In the past five games alone, the team has had 13 man-advantage opportunities, but converted on just one of them.

“I think it goes in ebbs and flows," assistant head coach Mike Field said of the power-play. "It’s going to go in, sometimes it’s not, but they’re getting really good looks, taking good shots."

With 89 goals on the season, the Sun Devils sit at fifth in the nation in scoring, even with the power-play struggles.

Attaining that extra level of scoring, though, would be paramount for the remaining games in ASU’s season and their aspirations for a postseason.

“We’re working on it, we’re figuring it out,” Field said. "That (additional scoring is) huge for any team but especially when how good we are 5-on-5, if we can get that one or two goals a weekend on the power play, that would make such a big difference."

Regardless of the fact that a goal won’t come out of every power-play opportunity, players understand how key that chance can serve in turning the tides of a game in their favor.

“If you can kind of wear them down for two minutes and get them scrambling, and getting their bench saying, ‘oh, crap, they’re close’ and getting them back on our heels, I think that’s huge,” junior forward Willie Knierim said. “As long as you generate energy—(even though) obviously you want to find the back of the net—you got to take it a little bit at a time.”

Generating that energy isn’t easy against teams that are remarkable at penalty-killing, but it’s certainly possible, and ASU has been using that to its benefit.

“…What our power play is doing a good job of is they’ve given us energy,” Field said. “So, even if they don’t score, we’re in the zone, we’re buzzing around, the other team’s under a lot of stress, and it kind of gives us a boost.
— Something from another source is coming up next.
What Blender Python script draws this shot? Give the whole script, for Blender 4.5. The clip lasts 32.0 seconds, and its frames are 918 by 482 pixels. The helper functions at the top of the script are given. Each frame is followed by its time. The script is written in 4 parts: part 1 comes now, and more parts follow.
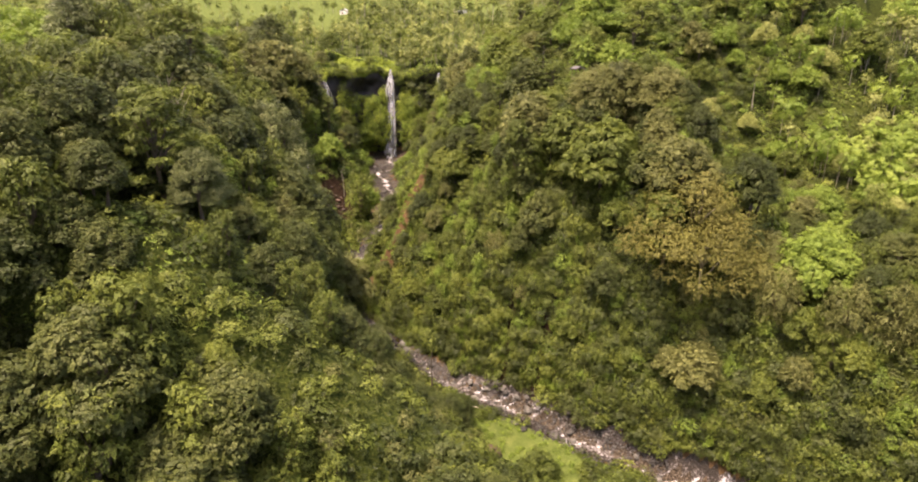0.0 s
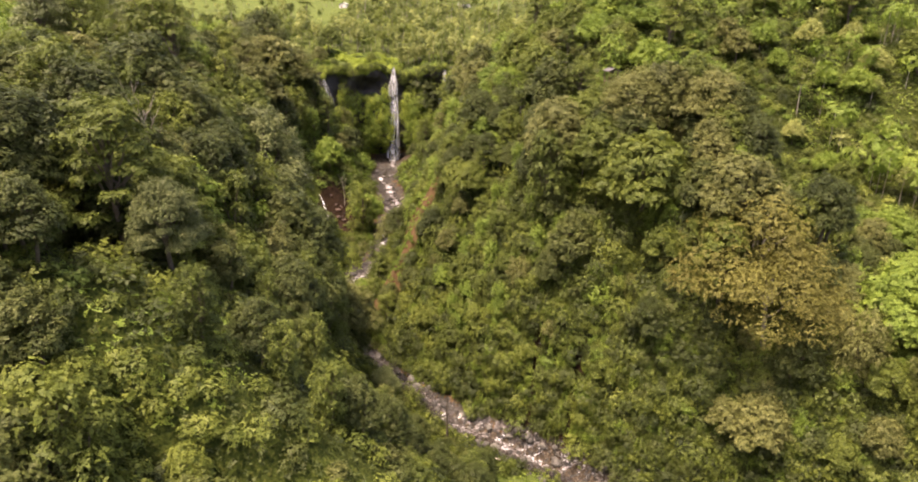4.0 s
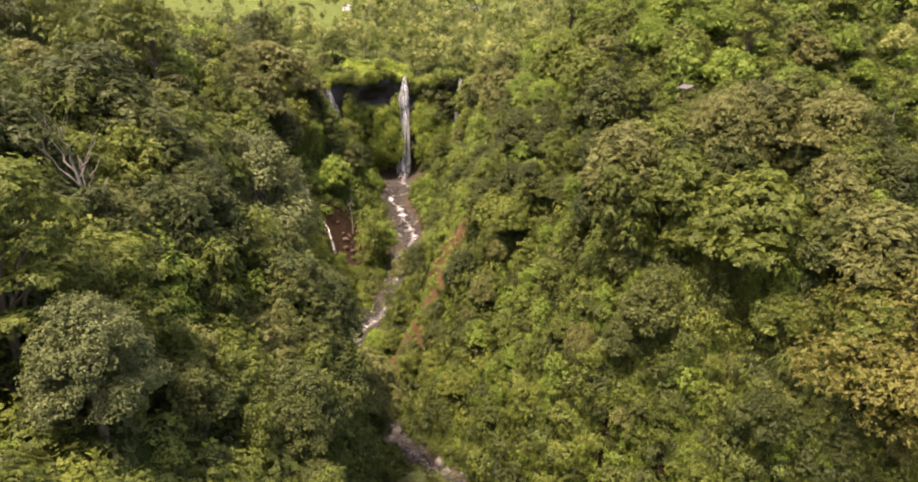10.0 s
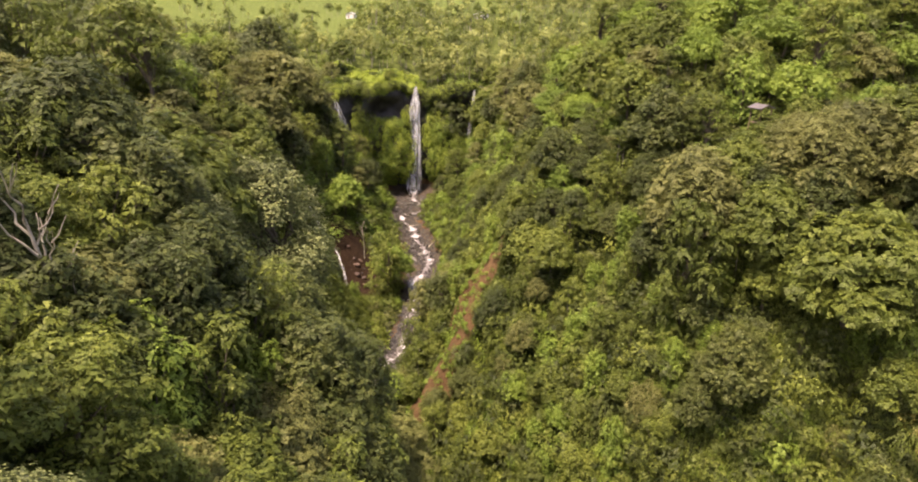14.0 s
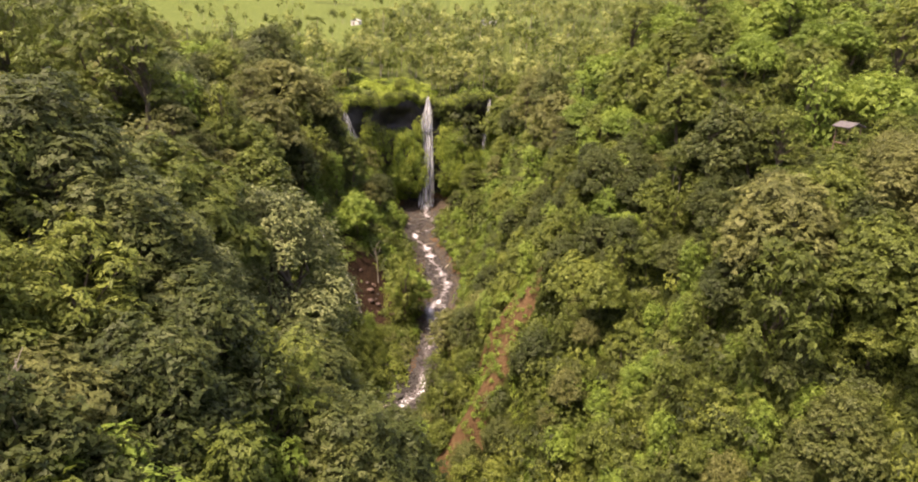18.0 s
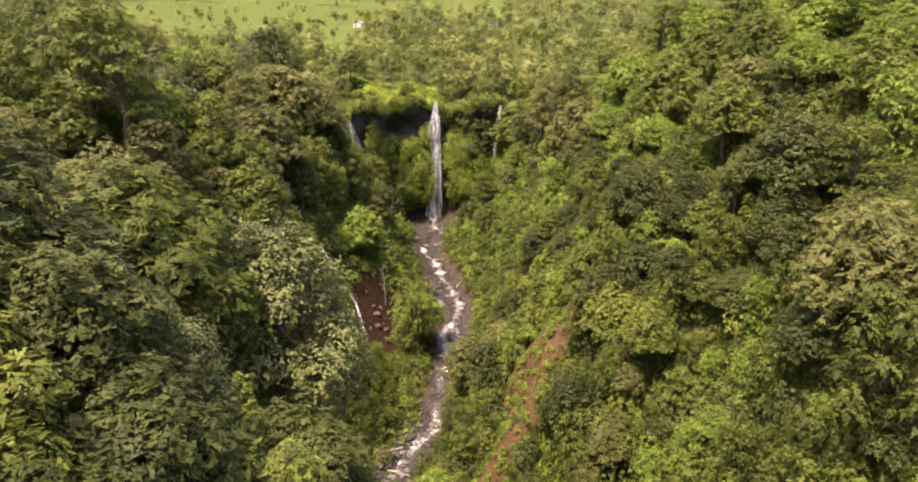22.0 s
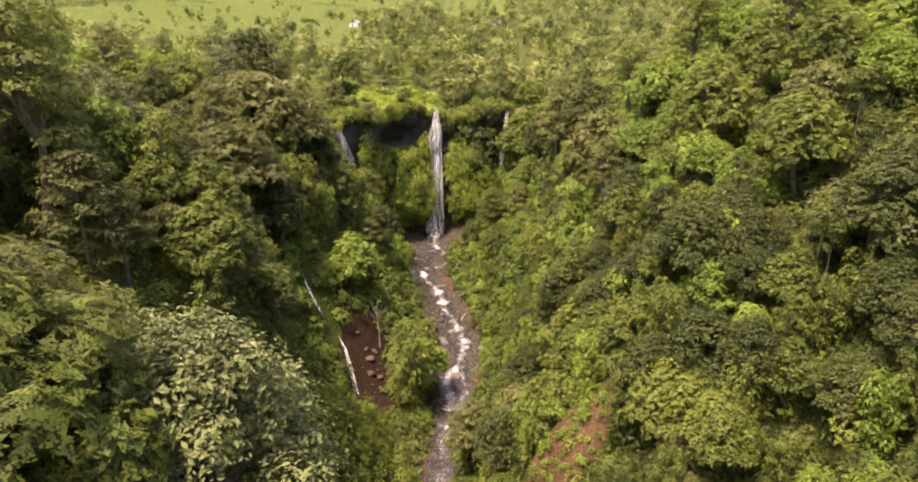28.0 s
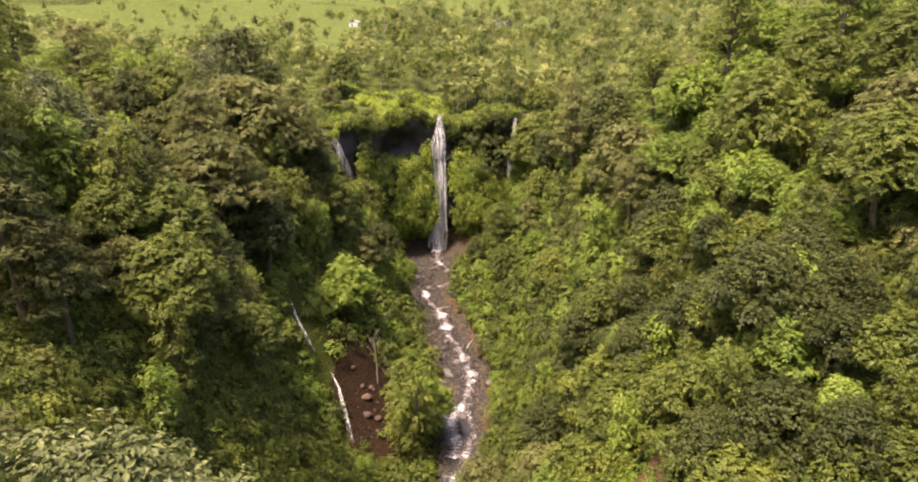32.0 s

That’s the biggest thing that you want out of your power play; is just to give you a little bit of that energy and be an uplifting thing whether you score or not.”

Power-play goals or not, numbers don't always tell the whole story, and it appears to be the case with the Sun Devil power-play units as the 12th ranked team in the country continues to work for a punched ticket to the 2020 NCAA Tournament.

"I don’t think (we’ve scored on the power-play) in the past couple of games but it’s nothing to freak out about or worry or anything like that," Knierim said. "If we can get the power play going, and make that deadly, I think it’s just another weapon we add to our toolbox and it’s just going to propel us even further.”